Please quote only the lines that start at the one with "Continue the Blender" and go on to the last line of the data, both ends kept.
** start **
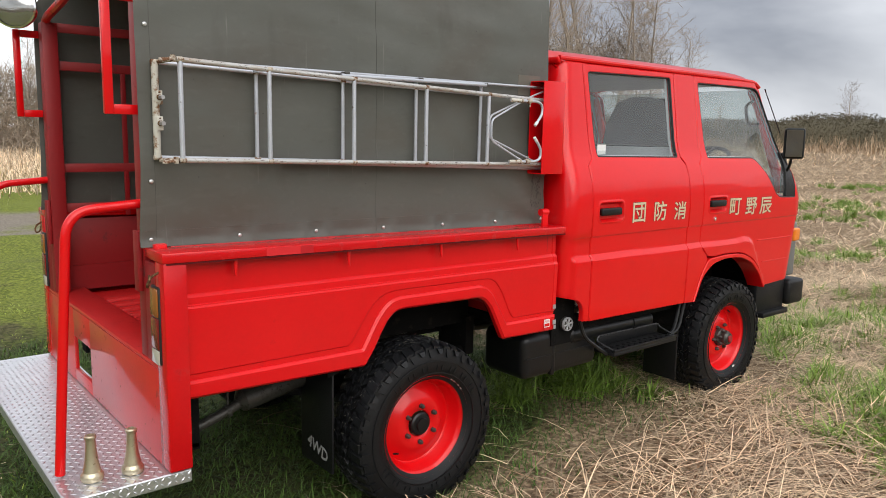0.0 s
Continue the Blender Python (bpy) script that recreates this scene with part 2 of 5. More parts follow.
def glassy(name, colour, rough=0.0, ior=1.45, haze=0.03):
    m = bpy.data.materials.new(name)
    m.use_nodes = True
    n, l = m.node_tree.nodes, m.node_tree.links
    n.clear()
    out = n.new("ShaderNodeOutputMaterial")
    see, gloss, mix = n.new("ShaderNodeBsdfTransparent"), n.new("ShaderNodeBsdfGlossy"), n.new("ShaderNodeMixShader")
    see.inputs["Color"].default_value = (*colour, 1)
    gloss.inputs["Roughness"].default_value = rough
    # gloss that rises towards grazing sight, alike on both faces of the pane
    edge = n.new("ShaderNodeLayerWeight")
    edge.inputs["Blend"].default_value = 0.5
    steep, gain = n.new("ShaderNodeMath"), n.new("ShaderNodeMath")
    steep.operation, gain.operation = "POWER", "MULTIPLY_ADD"
    steep.inputs[1].default_value = 5.0
    gain.inputs[1].default_value, gain.inputs[2].default_value = 0.9, ((ior - 1) / (ior + 1)) ** 2
    l.new(edge.outputs["Facing"], steep.inputs[0])
    l.new(steep.outputs[0], gain.inputs[0])
    l.new(gain.outputs[0], mix.inputs[0])
    l.new(see.outputs[0], mix.inputs[1])
    l.new(gloss.outputs[0], mix.inputs[2])
    # an even grey diffuse veil stands in for pale sky mirrored in the panes
    sky_veil, film = n.new("ShaderNodeBsdfDiffuse"), n.new("ShaderNodeMixShader")
    sky_veil.inputs["Color"].default_value = (0.55, 0.57, 0.58, 1)
    film.inputs[0].default_value = haze
    l.new(mix.outputs[0], film.inputs[1])
    l.new(sky_veil.outputs[0], film.inputs[2])
    l.new(film.outputs[0], out.inputs["Surface"])
    return m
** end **
| Answer |
Continue the Blender Python (bpy) script that recreates this scene with part 2 of 5. More parts follow.
def glassy(name, colour, rough=0.0, ior=1.45, haze=0.03):
    m = bpy.data.materials.new(name)
    m.use_nodes = True
    n, l = m.node_tree.nodes, m.node_tree.links
    n.clear()
    out = n.new("ShaderNodeOutputMaterial")
    see, gloss, mix = n.new("ShaderNodeBsdfTransparent"), n.new("ShaderNodeBsdfGlossy"), n.new("ShaderNodeMixShader")
    see.inputs["Color"].default_value = (*colour, 1)
    gloss.inputs["Roughness"].default_value = rough
    # gloss that rises towards grazing sight, alike on both faces of the pane
    edge = n.new("ShaderNodeLayerWeight")
    edge.inputs["Blend"].default_value = 0.5
    steep, gain = n.new("ShaderNodeMath"), n.new("ShaderNodeMath")
    steep.operation, gain.operation = "POWER", "MULTIPLY_ADD"
    steep.inputs[1].default_value = 5.0
    gain.inputs[1].default_value, gain.inputs[2].default_value = 0.9, ((ior - 1) / (ior + 1)) ** 2
    l.new(edge.outputs["Facing"], steep.inputs[0])
    l.new(steep.outputs[0], gain.inputs[0])
    l.new(gain.outputs[0], mix.inputs[0])
    l.new(see.outputs[0], mix.inputs[1])
    l.new(gloss.outputs[0], mix.inputs[2])
    # an even grey diffuse veil stands in for pale sky mirrored in the panes
    sky_veil, film = n.new("ShaderNodeBsdfDiffuse"), n.new("ShaderNodeMixShader")
    sky_veil.inputs["Color"].default_value = (0.55, 0.57, 0.58, 1)
    film.inputs[0].default_value = haze
    l.new(mix.outputs[0], film.inputs[1])
    l.new(sky_veil.outputs[0], film.inputs[2])
    l.new(film.outputs[0], out.inputs["Surface"])
    return m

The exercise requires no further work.